What to do –
Examine each line of the data. Copy those that contain the string "part".

Data shown –
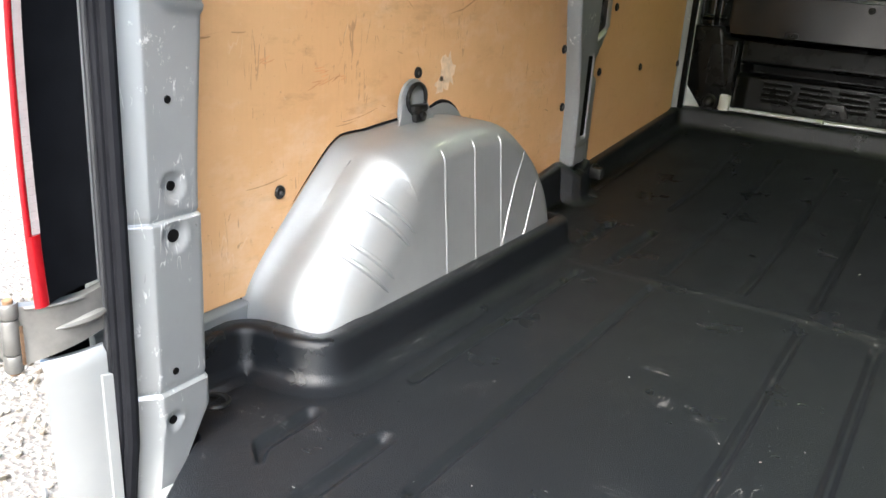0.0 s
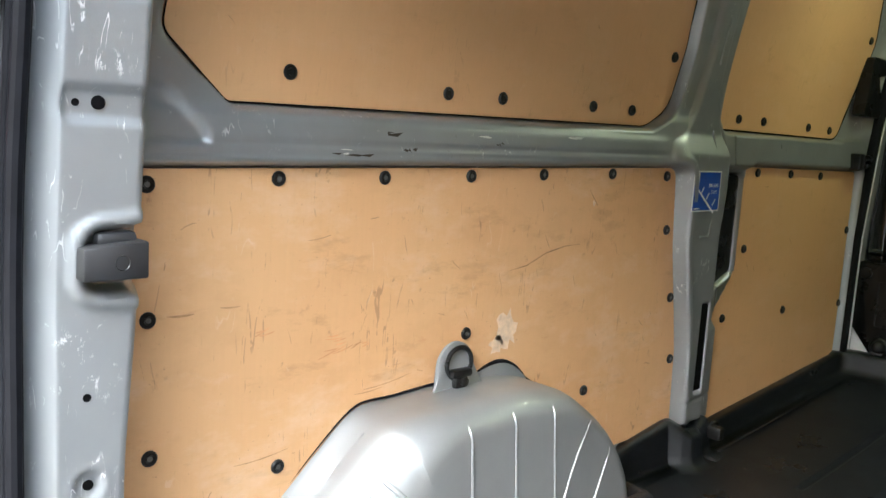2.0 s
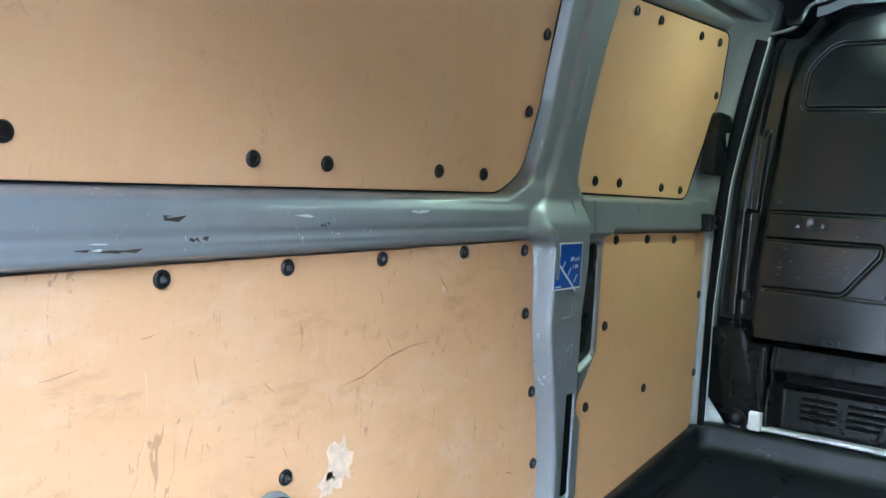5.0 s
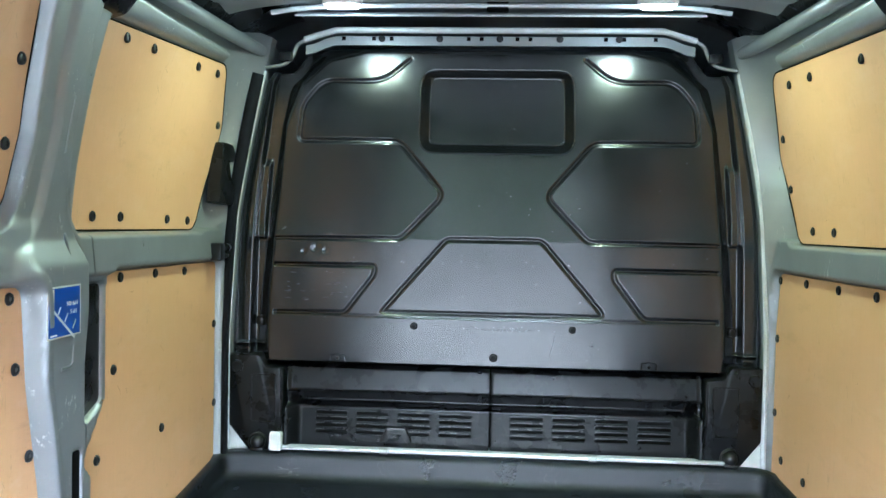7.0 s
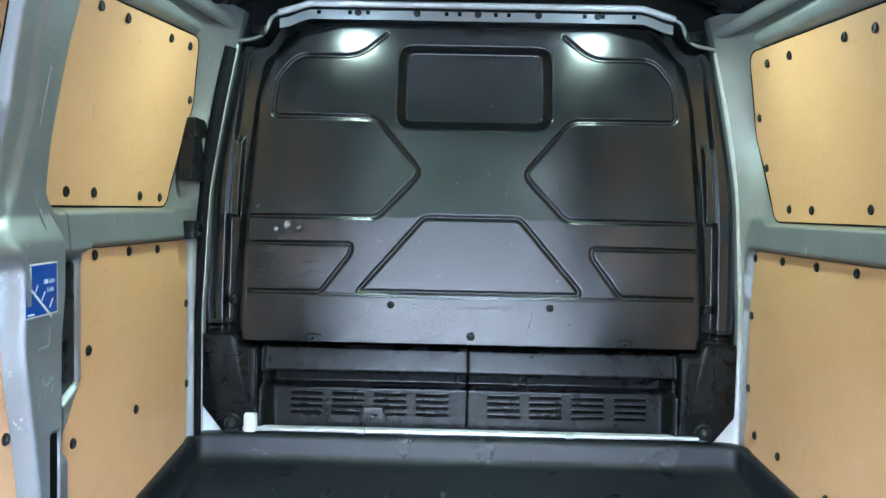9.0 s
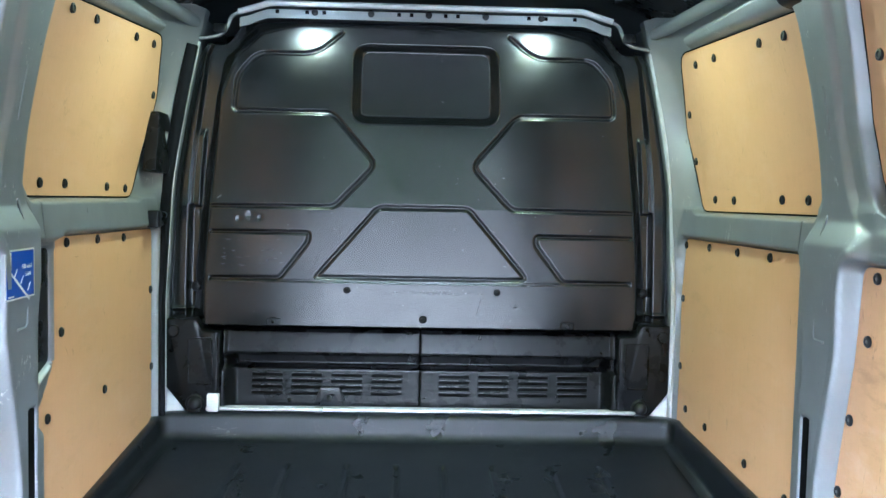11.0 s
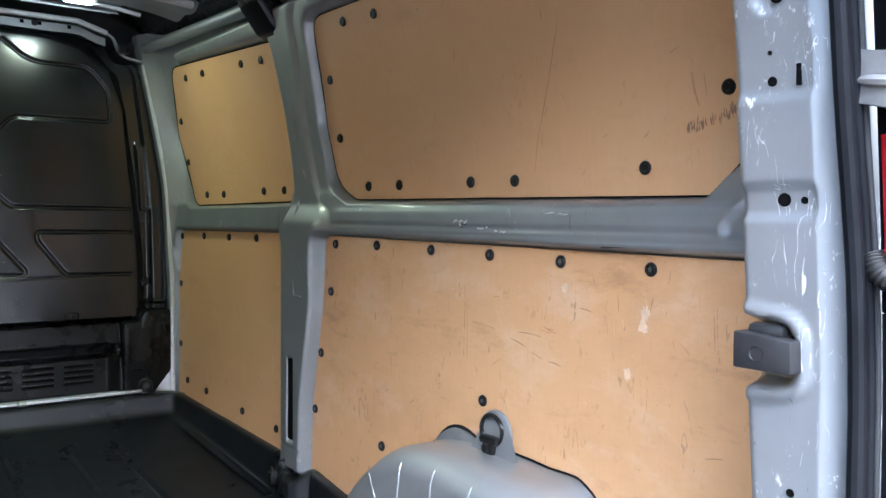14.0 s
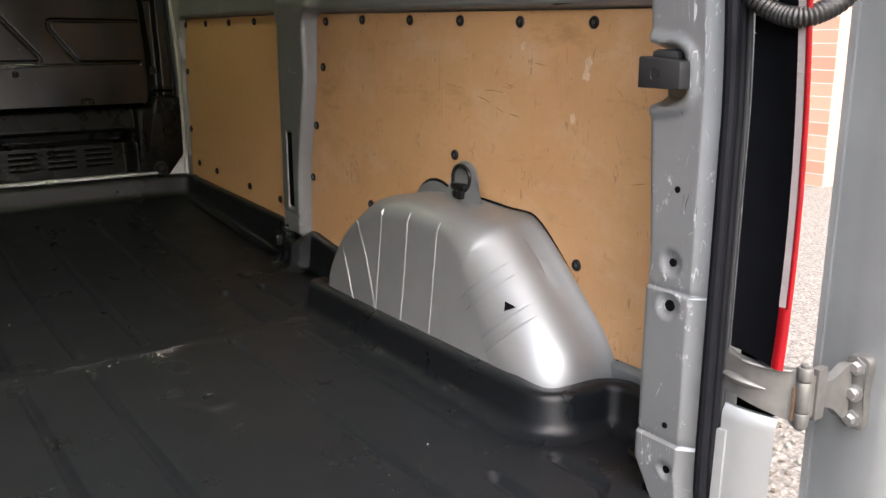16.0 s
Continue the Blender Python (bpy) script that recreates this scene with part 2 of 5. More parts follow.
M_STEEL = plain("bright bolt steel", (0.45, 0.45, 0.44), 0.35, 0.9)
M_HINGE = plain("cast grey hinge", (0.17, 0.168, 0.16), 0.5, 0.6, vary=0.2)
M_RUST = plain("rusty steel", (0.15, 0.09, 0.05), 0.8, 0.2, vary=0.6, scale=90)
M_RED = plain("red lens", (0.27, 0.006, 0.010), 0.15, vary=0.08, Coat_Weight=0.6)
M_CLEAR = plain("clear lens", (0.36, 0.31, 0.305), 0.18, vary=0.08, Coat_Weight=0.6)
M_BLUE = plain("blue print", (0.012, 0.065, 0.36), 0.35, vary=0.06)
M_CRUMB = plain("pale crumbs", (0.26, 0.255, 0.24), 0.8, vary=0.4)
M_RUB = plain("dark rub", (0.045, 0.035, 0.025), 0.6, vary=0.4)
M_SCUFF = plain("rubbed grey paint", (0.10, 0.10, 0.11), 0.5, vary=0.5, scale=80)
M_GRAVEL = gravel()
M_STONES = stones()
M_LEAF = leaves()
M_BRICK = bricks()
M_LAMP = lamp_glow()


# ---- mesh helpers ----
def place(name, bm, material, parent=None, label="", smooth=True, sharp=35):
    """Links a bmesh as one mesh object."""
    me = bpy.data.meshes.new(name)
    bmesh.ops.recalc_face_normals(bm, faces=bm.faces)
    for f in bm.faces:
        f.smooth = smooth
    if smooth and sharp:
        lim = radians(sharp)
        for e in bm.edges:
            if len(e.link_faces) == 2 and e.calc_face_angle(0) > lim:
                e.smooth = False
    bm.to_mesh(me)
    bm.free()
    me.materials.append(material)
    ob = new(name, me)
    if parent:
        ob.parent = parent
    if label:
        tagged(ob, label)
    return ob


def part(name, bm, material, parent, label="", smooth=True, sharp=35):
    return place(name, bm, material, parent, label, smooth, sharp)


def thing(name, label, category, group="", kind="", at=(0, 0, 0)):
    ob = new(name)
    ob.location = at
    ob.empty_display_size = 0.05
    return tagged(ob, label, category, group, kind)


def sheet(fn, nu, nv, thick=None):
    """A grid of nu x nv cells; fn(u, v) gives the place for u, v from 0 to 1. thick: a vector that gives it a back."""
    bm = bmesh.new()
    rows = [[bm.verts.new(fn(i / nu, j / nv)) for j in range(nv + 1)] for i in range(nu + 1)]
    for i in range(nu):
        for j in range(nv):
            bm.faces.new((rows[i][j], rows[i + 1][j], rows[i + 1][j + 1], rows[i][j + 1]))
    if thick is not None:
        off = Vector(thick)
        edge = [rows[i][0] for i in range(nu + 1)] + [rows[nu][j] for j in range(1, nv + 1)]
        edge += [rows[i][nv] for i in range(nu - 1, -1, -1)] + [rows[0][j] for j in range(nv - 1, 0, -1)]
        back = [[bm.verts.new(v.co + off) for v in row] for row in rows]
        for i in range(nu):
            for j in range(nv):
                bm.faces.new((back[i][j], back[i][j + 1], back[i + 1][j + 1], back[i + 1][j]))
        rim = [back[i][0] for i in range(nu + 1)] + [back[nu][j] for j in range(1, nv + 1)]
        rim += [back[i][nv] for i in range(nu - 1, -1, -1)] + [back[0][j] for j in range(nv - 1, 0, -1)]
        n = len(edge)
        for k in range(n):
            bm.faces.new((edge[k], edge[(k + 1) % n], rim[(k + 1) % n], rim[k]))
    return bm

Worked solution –
Continue the Blender Python (bpy) script that recreates this scene with part 2 of 5. More parts follow.
def part(name, bm, material, parent, label="", smooth=True, sharp=35):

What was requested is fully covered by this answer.